Well, there's good news and there's bad news.

The good news is that the re-write I've been doing to more efficiently
incorporate froggy into gdb is done.

The bad news is that I've hit a brick wall.

Here's the deal:

utrace provides two classes of capabilities.  One is a subset of the
standard ptrace() stuff attaching/detaching processes, stopping and
continuing them, and examining/setting registers.  The other is a
waitpid()-like capability of reacting to various events in attached
processes--life-cycle changes like clone, exit and death; the arrival of
signals; and entry into and exit from syscalls.  All of that is
asynchronous and froggy deals with the asynchronicity by being
explicitly dual-threaded, one thread for the ptrace()-like capabilities,
the other spinning on a blocking waitpid()-like thing and reporting
stuff to the application via callbacks.

The problem is that there's no way to fit that dual-thread/callback
paradigm into existing gdb--I've been tearing my hair out for a couple
of weeks trying to make it happen.  The result of all this is that while
I can replace ptrace() calls with froggy calls, I'm stuck with the
existing waitpid() stuff in gdb, and that's pretty much useless.  Under
the covers, ptrace() is already utrace-based--part of Roland's utrace
kernel patch does that.  So, without being able to use froggy's
event-catching capability, all I'm left with is the same capabilities as
utrace-under-ptrace, but a lot less efficiently--the ptrace() syscall
vs. froggy's /sys/kernel/debug pseudo-file i/o.

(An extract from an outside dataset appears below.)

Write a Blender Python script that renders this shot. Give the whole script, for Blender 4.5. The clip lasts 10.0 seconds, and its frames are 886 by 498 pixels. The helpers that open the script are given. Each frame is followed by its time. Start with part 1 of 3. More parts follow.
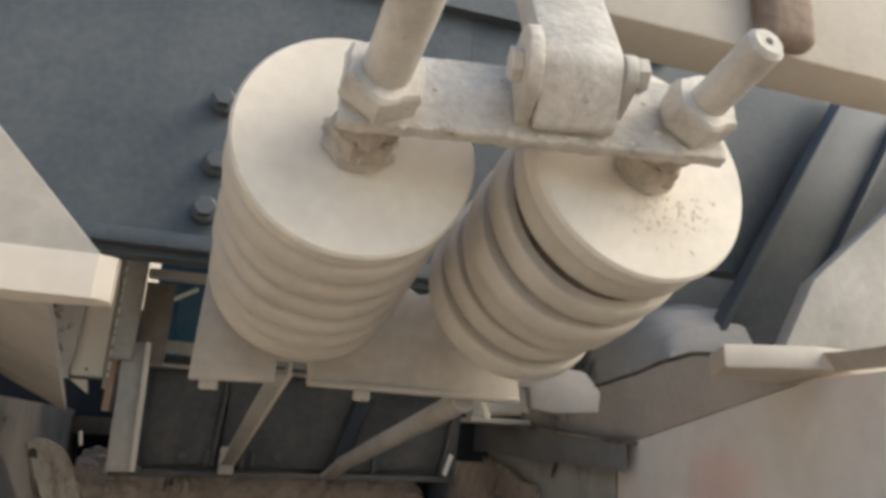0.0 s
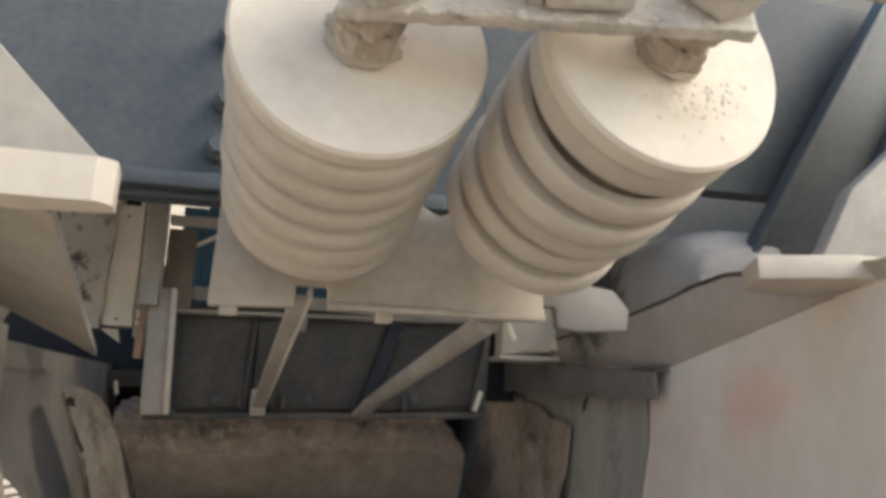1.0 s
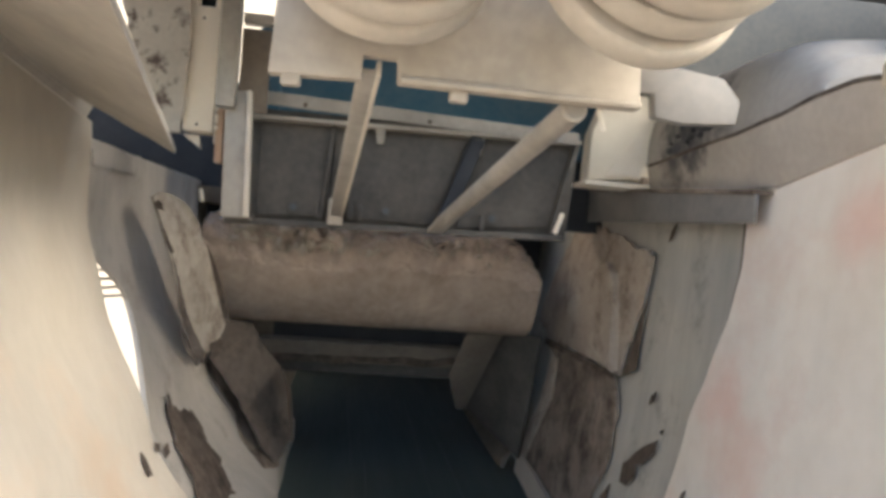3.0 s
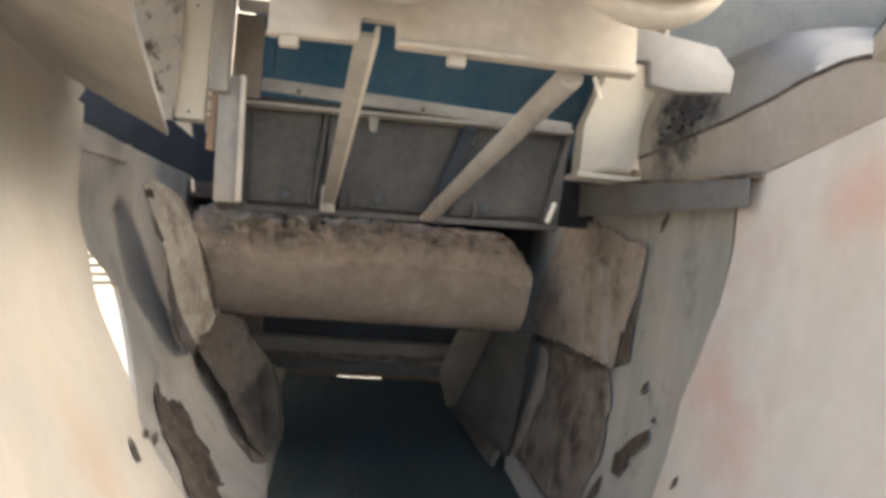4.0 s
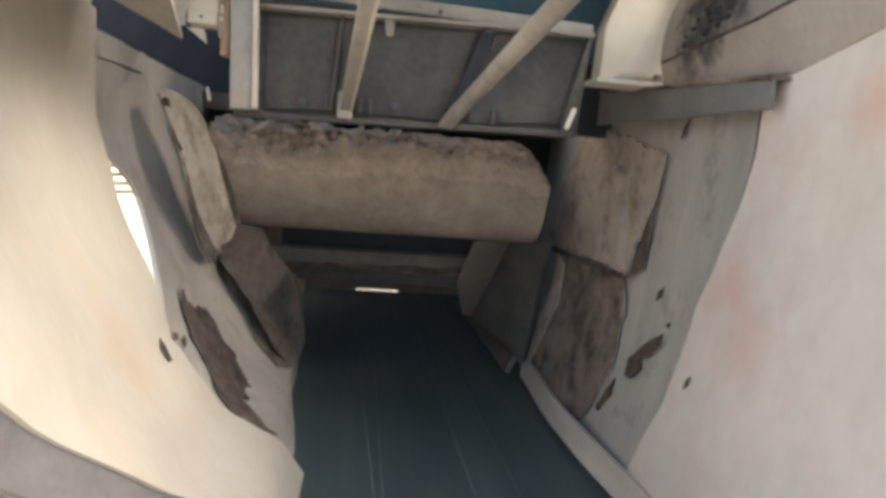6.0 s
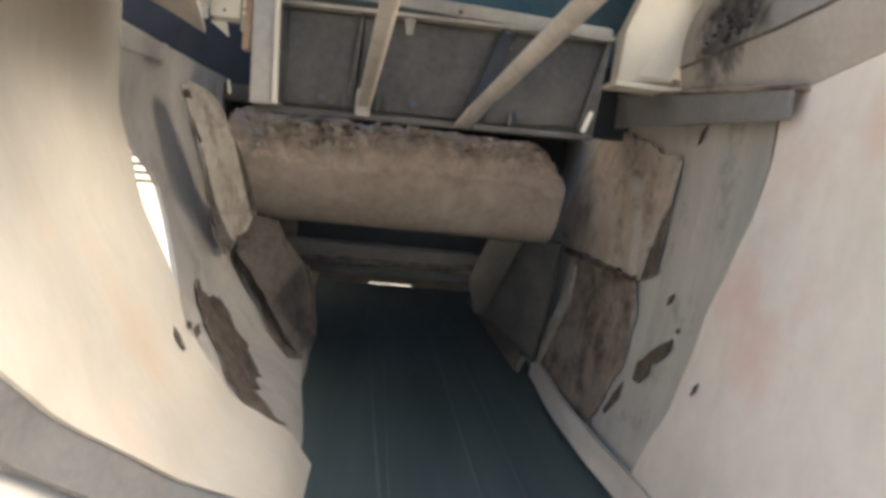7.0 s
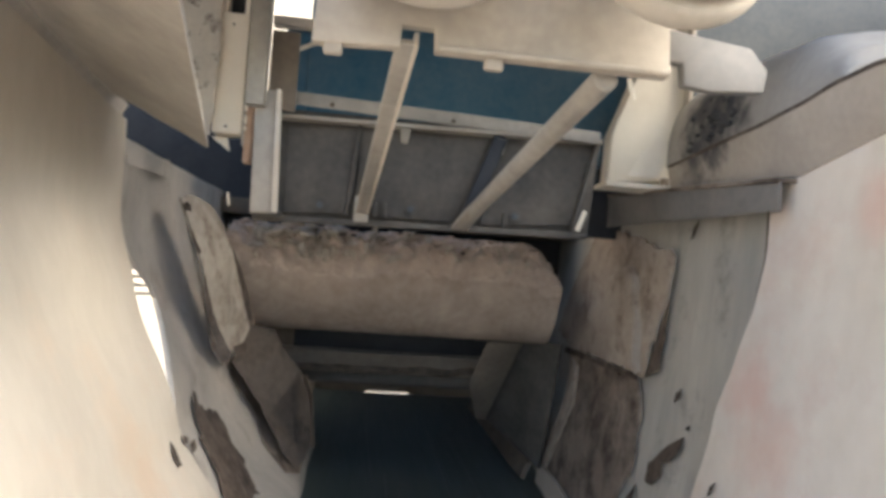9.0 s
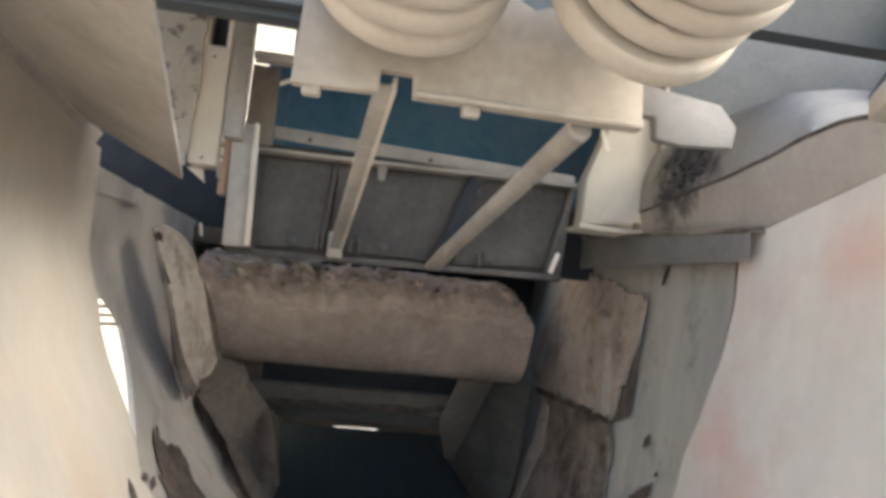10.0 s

(All this, by the way, is exactly the problem I ran into in frysk and
neither Andrew Cagney or I could make it work.  I was kinda hoping that,
since gdb is better structured than frysk was, the problem would be less
intractable.  It wasn't.)

I'm going to back off and think about this some more--maybe something
will occur to me--but meanwhile I'll return to what I was doing a couple
of months ago, stuffing IBM's user-breakpoint code, ubp, into froggy.

-- 
Chris Moller

  I know that you believe you understand what you think I said, but
  I'm not sure you realize that what you heard is not what I meant.